Radical Muslim cleric and suspected Jemaah Islamiah spiritual leader Abu Bakar Bashir will face trial within a month, authorities said.
A spokesman for Indonesia's attorney-general's office said Bashir would soon be transferred from police custody at Jakarta Police Headquarters and placed under the jurisdiction of the attorney.
"Our prosecutors are now drafting charges against Bashir while waiting for the police to hand him over to us," Kemas Yahya Rahman told the Jakarta Post.
"Usually by this stage, we will bring a suspect to court within a month."
Bashir's lawyer Adnan Wirawan said the legal team had yet to be formally advised when the trial, which could end in the death penalty for the 65-year-old, will begin.
"It will be held soon in the South Jakarta district court," he said.
Kemas refused to say what charges the prosecutors would present against Bashir, who has been accused of links to terrorist attacks across Indonesia since 1999, including the Bali bombings and the attack on the Marriott Hotel in Jakarta, which together killed 214 people.
But investigators are expected to base their case on evidence from jailed JI members in Indonesia and overseas to prove Bashir was the emir, or leader, or JI.
Some of that evidence would include a report from JI's secret "military academy" in the southern Philippines sent to Bashir along with a letter from the training camp governor Hafid Ibrahim al Mustofa, alias Abu Tolud.

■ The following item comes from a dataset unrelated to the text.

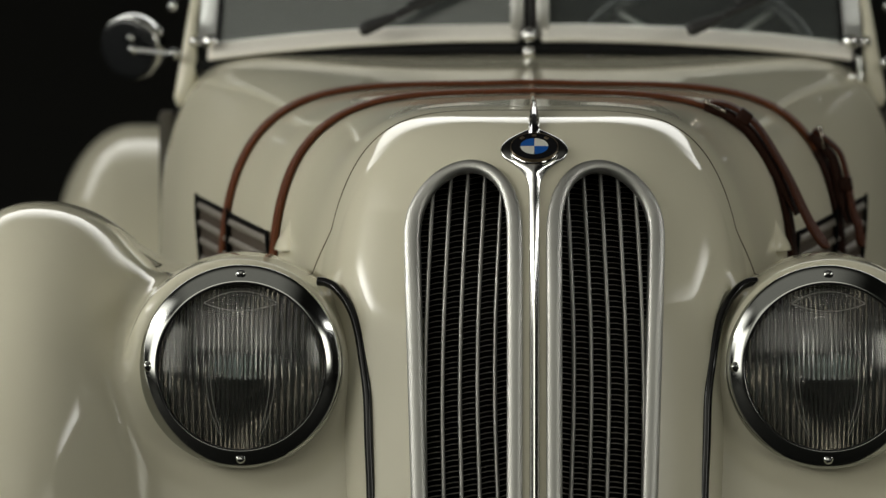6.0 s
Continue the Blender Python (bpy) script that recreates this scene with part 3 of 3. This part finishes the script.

Other documents allege Bashir inducted JI militants at a passing out parade at the Hudaibiyah camp in the Philippines in April 2000.
Police named Bashir as terrorist suspect on April 16 and charged him under four sections of the anti-terrorism laws related to planning, aiding and perpetrating terrorist attacks.
A previous attempt to convict him last year failed amid allegations of police blunders.
Instead, he was sentenced to prison for minor immigration offences and document forgery.
Bashir was rearrested in April after serving 18 months in jail, triggering riots among his supporters and clashes with police.
Bashir has always denied links to terrorism and claims he is being victimised because he campaigns for Islamic law in Indonesia.
He has accused Indonesia's government of bowing to pressure from the United States and Australia for a new trial.
Source: The Age.
Ps: Amatlah dikesali, demi tekanan antarabangsa atas nama "memerangi gerakan keganasan" (spell memerangi gerakan Islamiah)... dai'e yang seorang ni juga menjadi yang scapegoat.